15 September 2011

Another book painting

The Alex Awards are given every year by the American Library Association to 10 books written for adults that have special appeal for teens. One of 2009’s Alex Award-winners was Sharp Teeth, by Toby Barlow.

You hear the word “werewolf” these days, and if you are teen-friendly (or movie-savvy), your thoughts immediately jump to the Twilight franchise (Team Jacob). But that’s not this book at all. Although many of the characters in the book are lycanthropes—shapeshifters—it is not the most important part of the story. While it is significant that the characters are able to turn into wolf-dogs, the story is about so much more than physical identity. Set in the streets and hills of Los Angeles and roaming down into Mexico, it follows a meandering trail amongst such characters as a kindly dogcatcher, a battered wife, a pair of bridge-playing bully boys, a curious cop, and some distinctly unsavory drug dealers. It explores the complexities of loyalty, loss and love in a truly poetic fashion. And Sharp Teeth
is written in free verse, with a broad, epic feel to it reminiscent of Homer. I always hesitate to use the word “unique,” but I can’t think of another book like it. It’s dark and violent, humorous, sweet and touching.

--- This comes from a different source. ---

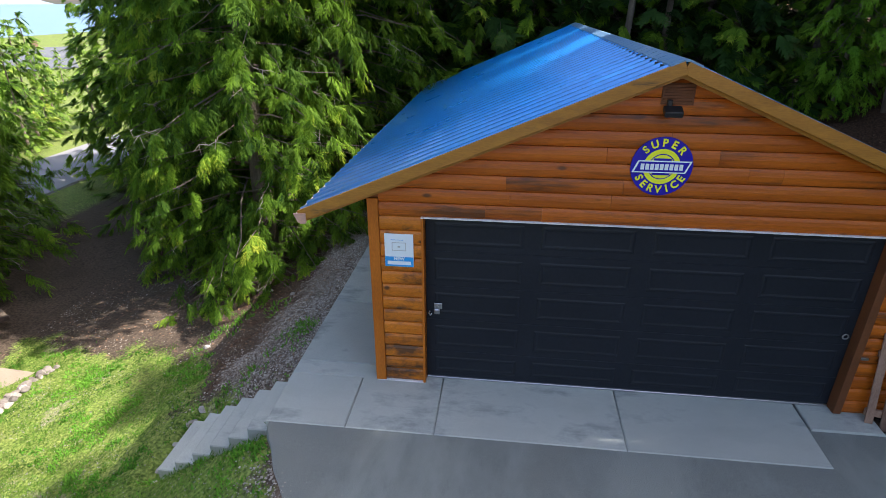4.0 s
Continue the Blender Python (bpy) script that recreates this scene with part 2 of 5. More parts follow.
def tube(pts, radii, n=6, cap=True):
    vs, fs = [], []
    pts = [Vector(p) for p in pts]
    for i, p in enumerate(pts):
        d = (pts[min(i + 1, len(pts) - 1)] - pts[max(i - 1, 0)]).normalized()
        a = d.cross(Vector((0.31, 0.95, 0.05))).normalized() if abs(d.y) < 0.9 else d.cross(Vector((1, 0, 0))).normalized()
        b = d.cross(a)
        for k in range(n):
            t = 2 * math.pi * k / n
            vs.append(tuple(p + (a * math.cos(t) + b * math.sin(t)) * radii[i]))
    for i in range(len(pts) - 1):
        for k in range(n):
            q = (k + 1) % n
            fs.append((i * n + k, i * n + q, (i + 1) * n + q, (i + 1) * n + k))
    if cap:
        fs += [tuple(range(n))[::-1], tuple(range((len(pts) - 1) * n, len(pts) * n))]
    return vs, fs


def disc(c, r0, r1, y, n=48, depth=0.004):
    """A ring or disc that faces -y."""
    vs, fs = [], []
    for k in range(n):
        t = 2 * math.pi * k / n
        for r in (r0, r1):
            for yy in (y, y + depth):
                vs.append((c[0] + r * math.cos(t), yy, c[1] + r * math.sin(t)))
    for k in range(n):
        a, b = 4 * k, 4 * ((k + 1) % n)
        fs += [(a, a + 2, b + 2, b), (a + 2, a + 3, b + 3, b + 2)]
    return vs, fs


def data(name, shape, material, smooth=False):
    me = bpy.data.meshes.new(name)
    me.from_pydata([tuple(p) for p in shape[0]], [], shape[1])
    me.materials.append(material)
    if smooth:
        me.polygons.foreach_set("use_smooth", [True] * len(me.polygons))
    me.update()
    return me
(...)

I painted this because the teens in our high school book club chose it for next month's book; then we couldn't get it, so we had to choose something else. I'm hoping we read it later in the year.

This painting feels unfinished, but I'm not sure what else it needs. Background? spatter? more details? I may go back in and tweak it some more--I did it on a day I didn't have to be at work until noon, but the 11 a.m. deadline to get ready to go put a time limit on what I could accomplish. But I decided to go ahead and post it, and go back to it later with some distance.